The 28th Execution of 2013
On October 1, 2013, Marshall Lee Gore was the third death row inmate executed in Florida since late May. His execution was rescheduled three times, twice when courts halted the proceeding as his lawyers argued he was mentally incompetent for execution, reported Reuters.
A third postponement occurred in September when Florida's Attorney General Pam Bondi asked Gov. Rick Scott to delay Gore's execution to allow her to attend a political fundraiser. Bondi later apologized.
Gore was pronounced dead at 6:12 p.m. EDT from a lethal injection at the Florida State Prison near Starke, said Misty Cash, a spokeswoman for the Florida Department of Corrections. He died without making a final statement.
Gore fought for more than half his life against a string of convictions for violent crimes against women. His attorneys claimed that Gore - who laughed and cursed during one trial and made up bizarre claims that he was on death row because powerful state leaders wanted to harvest his organs - was mentally ill.
Prosecutors, however, described Gore as ruthless and claimed he attempted to dupe a psychiatric panel that once examined him.

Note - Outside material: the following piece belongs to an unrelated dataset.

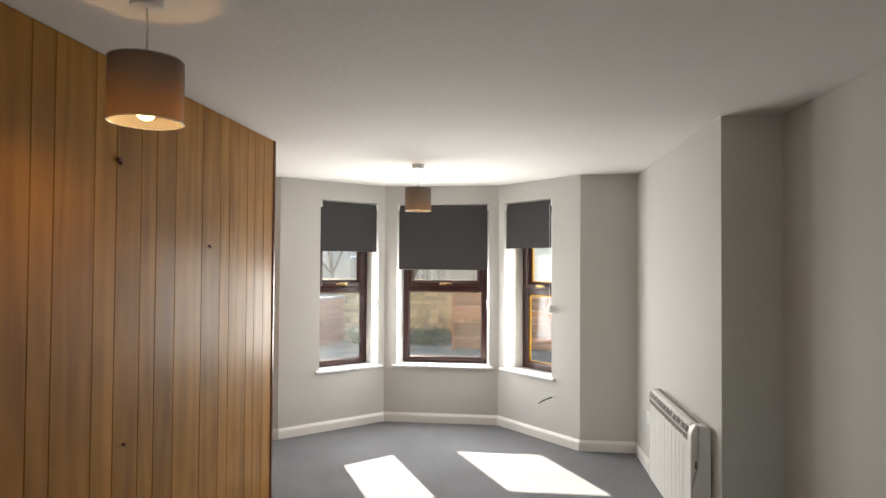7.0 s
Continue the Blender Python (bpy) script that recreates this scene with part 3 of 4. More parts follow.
# ---- front door in the left wall ----
def front_door():
    root = thing("door_2", "closed white panelled front door with a chrome lever", "door", pose(0, Y_FRONT, 0), kind="structure")
    a, b = FD_X0 + 0.030, FD_X1 - 0.05
    bm = bmesh.new()
    for x0, x1 in ((FD_X0 + 0.001, a - 0.004), (b + 0.004, FD_X1 - 0.001)):
        box(bm, x0, x1, -0.05, 0.016, 0, 2.08, bevel=0.003)
    box(bm, a - 0.004, b + 0.004, -0.05, 0.016, 2.03, 2.08, bevel=0.003)
    box(bm, a - 0.004, b + 0.004, -0.05, 0.020, 0, 0.030, bevel=0.003)
    part("door_frame", bm, UPVC, root)
    bm = bmesh.new()
    box(bm, a, b, -0.045, 0, 0.034, 2.025, bevel=0.002)
    leaf = part("door_leaf", bm, UPVC, root)
    bm = bmesh.new()
    box(bm, a - 0.0045, a - 0.0005, -0.04, 0.004, 0.031, 2.03)
    box(bm, b + 0.0005, b + 0.0045, -0.04, 0.004, 0.031, 2.03)
    part("seal", bm, BLACK, root, "black rubber seal")
    w = b - a
    for x0, x1 in ((a + 0.12, a + w / 2 - 0.05), (a + w / 2 + 0.05, b - 0.12)):
        for z0, z1 in ((0.22, 0.765), (1.01, 1.86)):
            bm = bmesh.new()
            for k, (ins, h) in enumerate(((0.0, 0.008), (0.030, 0.009))):
                o = ins
                if k == 0:
                    box(bm, x0, x1, 0, h, z0, z0 + 0.016, bevel=0.002), box(bm, x0, x1, 0, h, z1 - 0.016, z1, bevel=0.002)
                    box(bm, x0, x0 + 0.016, 0, h, z0 + 0.016, z1 - 0.016), box(bm, x1 - 0.016, x1, 0, h, z0 + 0.016, z1 - 0.016)
                else:
                    box(bm, x0 + o, x1 - o, -0.001, h, z0 + o, z1 - o, bevel=0.005)
            part("panel", bm, UPVC, leaf)
    cx = a + 0.045
    hd = thing("lever_handle", "", "")
    hd.parent = root
    bm = bmesh.new()
    box(bm, cx - 0.014, cx + 0.014, 0.0, 0.010, 0.905, 1.125, bevel=0.006)
    tube(bm, (cx, 0.002, 0.902), (cx, 0.011, 0.902), 0.014), tube(bm, (cx, 0.002, 1.128), (cx, 0.011, 1.128), 0.014)
    part("backplate", bm, CHROME, hd, "polished chrome backplate", True)
    bm = bmesh.new()
    tube(bm, (cx, 0.008, 1.042), (cx, 0.050, 1.042), 0.010)
    tube(bm, (cx - 0.006, 0.050, 1.042), (cx + 0.118, 0.052, 1.042), 0.0095, 0.0085)
    ball(bm, (cx, 0.050, 1.042), 0.0115), ball(bm, (cx + 0.118, 0.052, 1.042), 0.0086)
    part("lever", bm, CHROME, hd, smooth=True)
    bm = bmesh.new()
    tube(bm, (cx, 0.009, 0.96), (cx, 0.016, 0.96), 0.009)
    box(bm, cx - 0.003, cx + 0.003, 0.008, 0.0165, 0.942, 0.96)
    part("lock_cylinder", bm, STEEL, hd)
    bm = bmesh.new()
    box(bm, a - 0.006, a - 0.001, 0.001, 0.017, 1.03, 1.09)
    part("latch_keep", bm, DARK, root)
    return root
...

Gore was sentenced to die for the 1988 killing of Robyn Novick, a 30-year-old exotic dancer whose nude body was found at a rural trash dump in Miami-Dade County.

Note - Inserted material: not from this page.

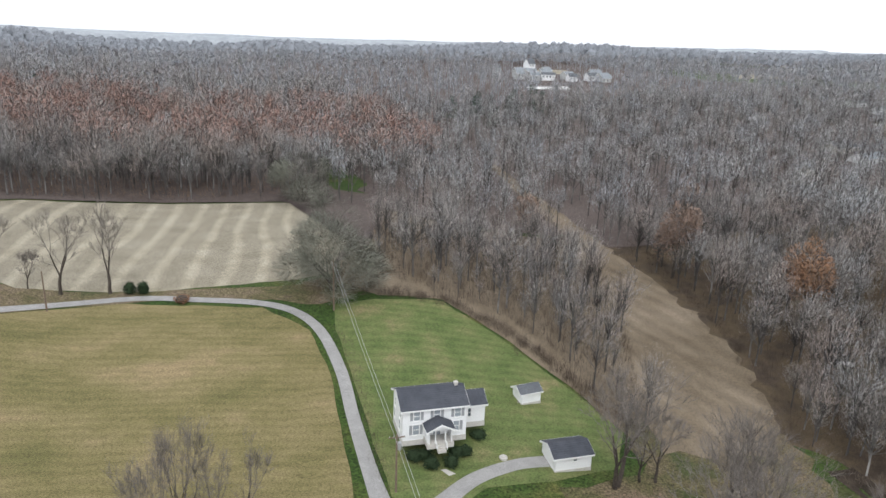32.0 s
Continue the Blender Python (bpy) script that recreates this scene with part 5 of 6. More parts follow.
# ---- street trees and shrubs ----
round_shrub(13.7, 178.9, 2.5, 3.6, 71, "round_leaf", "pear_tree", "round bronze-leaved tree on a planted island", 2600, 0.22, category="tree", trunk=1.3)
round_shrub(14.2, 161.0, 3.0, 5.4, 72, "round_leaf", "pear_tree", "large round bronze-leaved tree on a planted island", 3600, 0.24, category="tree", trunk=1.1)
bare_tree(11.2, 128.6, 12.0, 101, 0.5, clear=0.16, leaves=5200, leaf="pale_leaf", twigs=6, label="spreading tree with pale dry leaves beside a lot", upright=0.7, bark="red_twig")
bare_tree(0.6, 128.0, 7.6, 102, 0.3, stems=2, clear=0.25, leaves=700, leaf="pale_leaf", twigs=5, label="slender pale multi-stemmed birch", upright=0.9)
bare_tree(-3.2, 125.2, 6.6, 103, 0.4, stems=2, label="slender bare tree above the creek", upright=0.8)
bare_tree(4.3, 122.8, 7.4, 104, 0.4, stems=2, label="slender bare tree above the creek", upright=0.8)
bare_tree(-33.5, 118.2, 10.6, 105, 0.72, clear=0.14, leaves=15000, twigs=6, label="wide tree with clinging rust-brown leaves by the creek", upright=0.3, stems=2)
bare_tree(-56.2, 141.6, 6.8, 106, 0.5, leaves=1400, twigs=6, label="small tree with a few brown leaves on a lawn")
bare_tree(-6.8, 104.4, 10.0, 107, 0.6, clear=0.2, forks=4, twigs=9, label="spreading bare maple with reddish twigs on a leafy back lawn", upright=0.5, bark="red_twig")
bare_tree(16.0, 92.6, 9.0, 108, 0.45, clear=0.16, forks=4, twigs=7, label="dense upright bare street tree with pale twigs", upright=0.9, bark="pale_twig")
for i, (x, y, h) in enumerate(((-65, 107.5, 7), (-49, 109, 6), (-45, 109.6, 6.5), (-18, 121, 6.5), (-60, 121, 5), (-25, 124, 6))):
    bare_tree(x, y, h, 110 + i, 0.45, twigs=4, label="small thin bare tree by the creek", depth=3, stems=1 + i % 2)
bare_tree(67.6, 112.6, 16, 120, 0.7, clear=0.14, stems=3, twigs=7, label="large spreading bare tree on the creek bank", upright=0.3)
bare_tree(55.2, 120.4, 13, 121, 0.5, clear=0.16, stems=2, forks=4, twigs=7, label="dense hazy bare tree on the creek bank", upright=0.7)
bare_tree(50.0, 103.2, 8, 122, 0.5, label="bare tree beside a grey house", stems=2)
bare_tree(40.5, 106.0, 4.5, 123, 0.4, depth=3, label="thin bare sapling on a back lawn")
for i, (x, y, h) in enumerate(((86, 122, 7.5), (95, 126, 10), (101, 130, 9), (106, 138, 10))):
    bare_tree(x, y, h, 130 + i, 0.6, clear=0.2, stems=1 + i % 2, twigs=6, label="bare brown tree beside the creek", upright=0.4, group="creekside trees")
bare_tree(-4.5, 207.2, 12.8, 140, 0.2, stems=4, clear=0.34, depth=4, twigs=3, r0=0.2, label="tall slender multi-stemmed bare tree on a field's edge", upright=1.0, width=0.03)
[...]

Gore was seen driving Novick's yellow Corvette a day after she disappeared. Gore said he had borrowed the car and abandoned it, but denied the killing.
He was also convicted in the slaying of Susan Roark, whose body was found in northern Florida months after she vanished.
Gore also received five life sentences and three 30-year terms for a string of felonies including the beating, raping and stabbing another woman just three days after the Novick murder.
The victim, Tina Corolis, survived the attack and she was found near the same trash heap where Novick's body had been dumped.
In all, Gore was suspected in 15 sexual assaults and one other attempted murder. He had also served time in a federal prison on a firearms conviction.